Submission scripts are submitted to the queue with the sbatch command: sbatch <submission_script>

You can also ask for an interactive session with multiple cores like so:

[user45@login1 ~]$ salloc --mem-per-cpu=1000 --cpus-per-task=2 --time=1:0:0
salloc: Granted job allocation 179
salloc: Waiting for resource configuration
salloc: Nodes node1 are ready for job
[user45@node1 ~]$ 

The most practical way to run our short parallel program on our test cluster is using the srun command. It will run the program on the cluster from the interactive shell.

  • All three commands (sbatch, salloc and srun) accept the same keywords.
srun --cpus-per-task=4 hello
# or even shorter:
srun -c4 hello

Identifying threads

How can we tell which thread is doing what?

...
#pragma omp parallel
   {
     int id = omp_get_thread_num();
     printf("Hello World from thread %d\n", id);
   }

...

Thread ordering

Run the hello program several times.
In what order do the threads write out their messages?
What is happening here?

Solution

The messages are emitted in random order. This is an important rule of not only OpenMP programming, but parallel programming in general: parallel elements are scheduled to run by the operating system and order of their execution is not guaranteed.

Conditional Compilation

We said earlier that you should be able to use the same code for both OpenMP and serial compillation. Try compiling the code without the -fopenmp flag.

  • What happens?
  • Can you figure out how to fix it?

Hint: The -fopenmp option defines preprocessor macro _OPENMP. The #ifdef _OPENMP preprocessor directive can be used to tell the compiler to process the line containing the omp_get_thread_num( ) function only if the macro exists.

Solution


  ...
  #ifdef _OPENMP
  printf("Hello World %i\n", omp_get_thread_num());
  #else
  printf("Hello World \n");
  #endif
  ...

hello_omp.c

OpenMP Constructs

#pragma omp parallel private(thread_id) shared(nthreads)
{
  nthreads = omp_get_num_threads();
  thread_id) = omp_get_thread_num();
  printf("This thread %d of %d is first\n", id, size);
}

Parallel Construct

The omp single

View more information about the omp single directive

Which thread runs first?

Modify the following code to print out only the thread that gets to run first in the parallel section.

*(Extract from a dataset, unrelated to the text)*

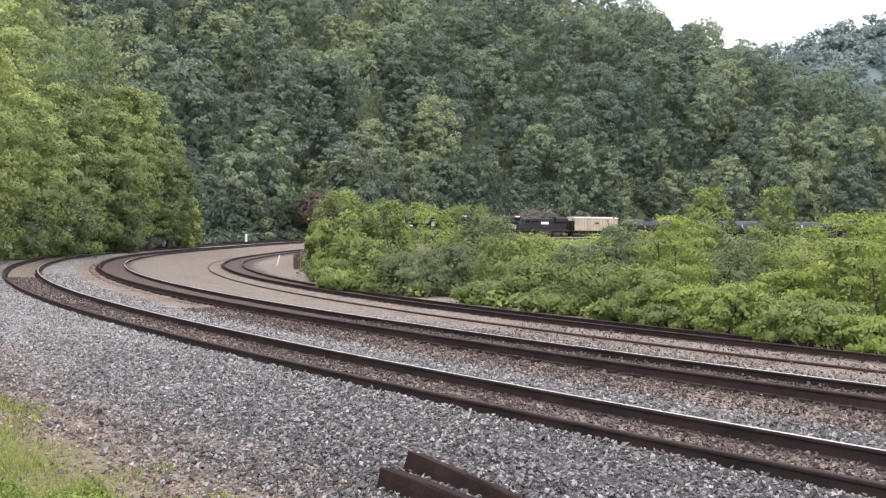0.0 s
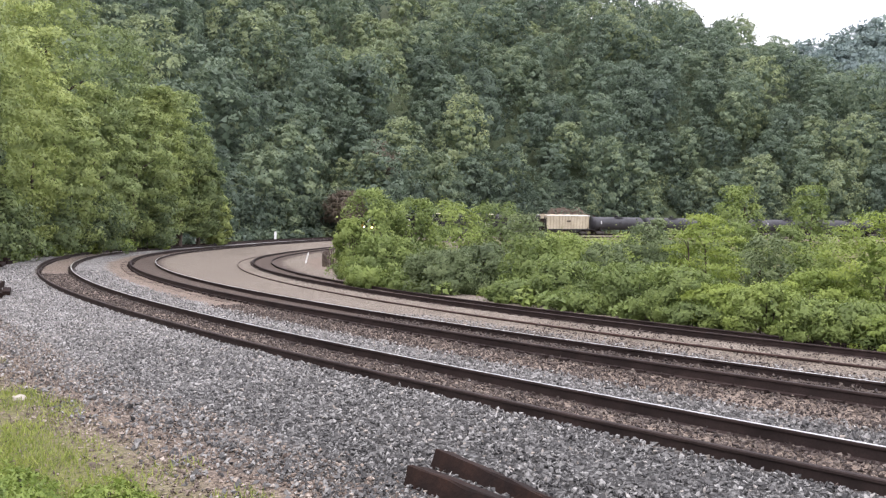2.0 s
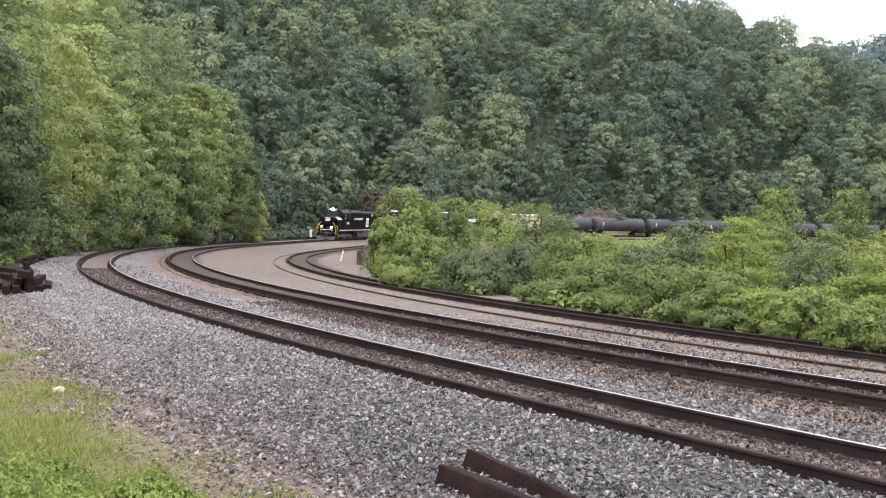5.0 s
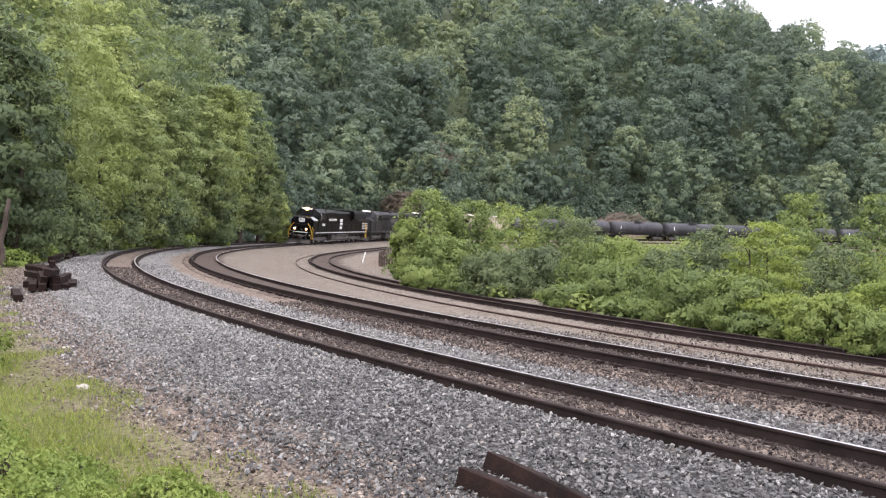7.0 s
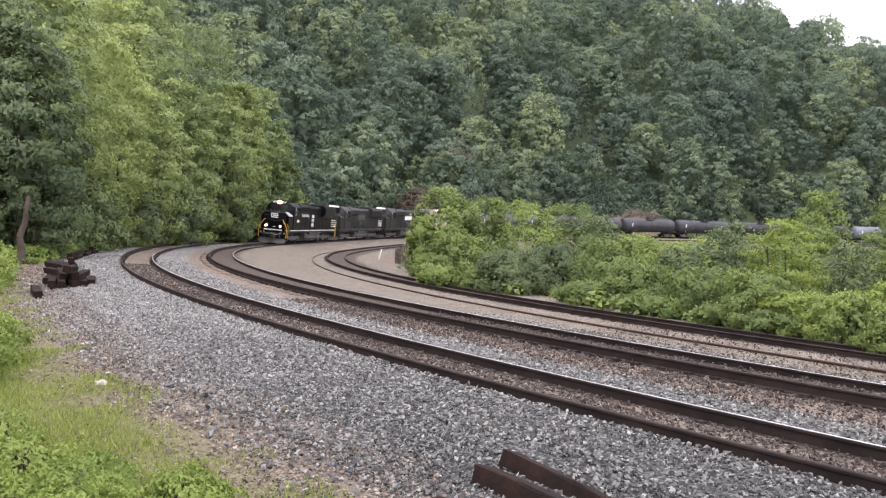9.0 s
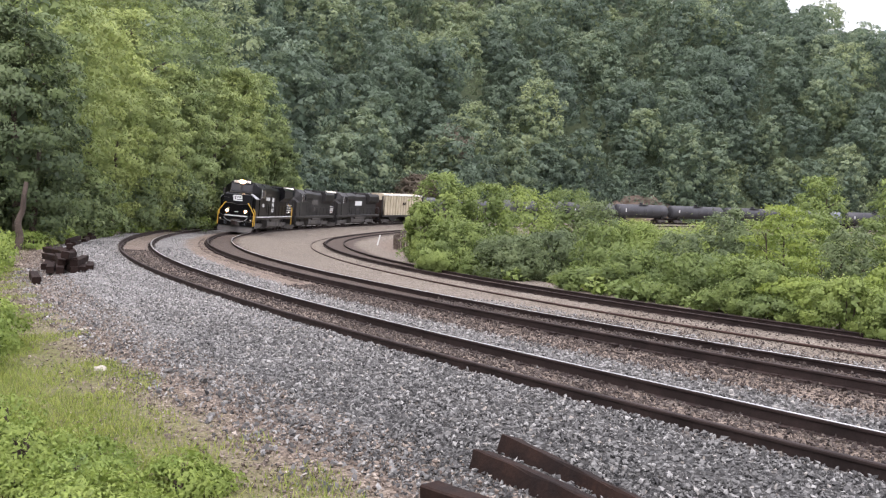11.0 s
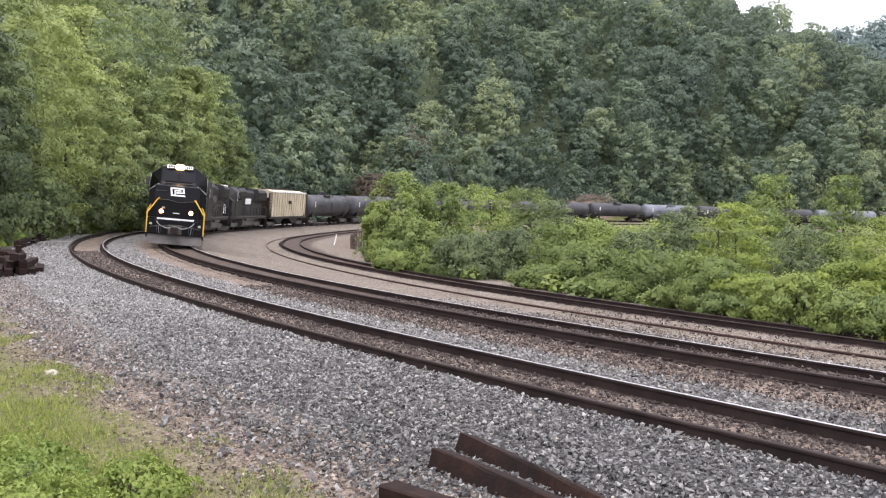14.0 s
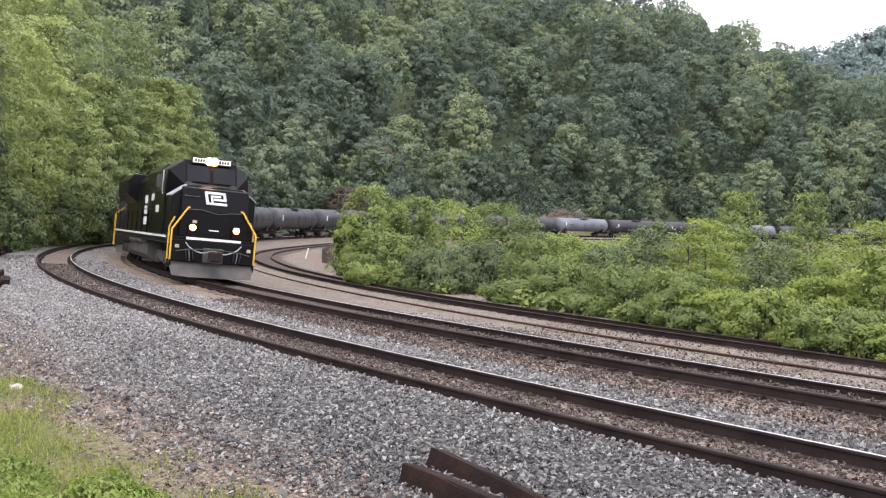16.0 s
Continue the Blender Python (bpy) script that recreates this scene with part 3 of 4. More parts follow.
def car_rows(offset, half):
    """Rows of a car whose middle is offset metres behind the nose, on bogies half metres fore and aft."""
    rows = []
    for t in CLIMB_T:
        s = S_START + SPEED * t - offset
        a, b = on_line(s + half), on_line(s - half)
        d = (a - b).normalized()
        turn = d.to_track_quat("X", "Z").to_matrix().to_4x4()
        rows.append((float(t), Matrix.Translation((a + b) / 2) @ turn @ pose(0, 0, 0, -3.4, 0, 0)))
    return rows


WHEELS, CARS = [], []


def wheelset_shape(r):
    sh = Shape()
    for s in (-1, 1):
        sh.tube((0, s * 0.68, 0), (0, s * 0.78, 0), r, 20)
        sh.tube((0, s * 0.655, 0), (0, s * 0.68, 0), r + 0.028, 20)
        sh.tube((0, s * 0.78, 0), (0, s * 0.84, 0), r * 0.75, 16, r * 0.55)
        for k in range(4):
            a = k * math.pi / 2
            sh.box(r * 0.45 * math.cos(a) - 0.04, r * 0.45 * math.cos(a) + 0.04, s * 0.835 - 0.02, s * 0.835 + 0.02, r * 0.45 * math.sin(a) - 0.04, r * 0.45 * math.sin(a) + 0.04)
    sh.tube((0, -0.7, 0), (0, 0.7, 0), 0.085, 10)
    return sh


def bogie(parent, x, axles, r, spacing):
    sh = Shape()
    n = axles
    half = spacing * (n - 1) / 2
    for s in (-1, 1):
        y0, y1 = (0.93, 1.13) if s > 0 else (-1.13, -0.93)
        sh.prism([(-half - 0.45, r + 0.08), (-half - 0.45, r + 0.30), (half + 0.45, r + 0.30), (half + 0.45, r + 0.08), (half * 0.5, r - 0.12), (-half * 0.5, r - 0.12)], "y", y0, y1, 0.02)
        for k in range(n):
            ax = -half + k * spacing
            sh.box(ax - 0.2, ax + 0.2, y0 - 0.03, y1 + 0.03, r - 0.19, r + 0.2, 0.02)
            sh.tube((ax, (y0 + y1) / 2 - 0.16, r), (ax, (y0 + y1) / 2 + 0.16, r), 0.12, 10)
            if k < n - 1:
                for e in (-0.12, 0.12):
                    sh.tube((ax + spacing / 2 + e, (y0 + y1) / 2, r - 0.1), (ax + spacing / 2 + e, (y0 + y1) / 2, r + 0.25), 0.08, 8)
    sh.box(-0.35, 0.35, -1.0, 1.0, r - 0.02, r + 0.33, 0.03)
    b = part("bogie", sh, M_GREY, parent, "dusty grey cast-steel bogie")
    b.location = (x, 0, 0)
    for k in range(n):
        w = part("wheelset", wheelset_shape(r), M_RAIL, b, smooth=True)
        w.location = (-half + k * spacing, 0, r)
        WHEELS.append((w, -half + k * spacing, r))
    return b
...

You should be able to do it by adding only one line. Here’s a (rather dense) reference guide in which you can look for ideas: Directives and Constructs for C/C++.

#include <stdio.h>
#include <stdlib.h>
#include <omp.h>

int main(int argc, char **argv) {
   int id, size;

   #pragma omp parallel private(id,size)
   {
      size = omp_get_num_threads();
      id = omp_get_thread_num();
      printf("This thread %d of %d is first\n", id, size);
   }
}

first_thread_template.c

Solution

...
      id = omp_get_thread_num();
      #pragma omp single
...

first_thread.c

Key Points

  • OpenMP pragmas direct the compiler what to parallelize and how to parallelize it.

  • By using the environment variable OMP_NUM_THREADS, it is possible to control how many threads are used.

  • The order in which parallel elements are executed cannot be guaranteed.

  • A compiler that isn’t aware of OpenMP pragmas will compile a single-threaded program.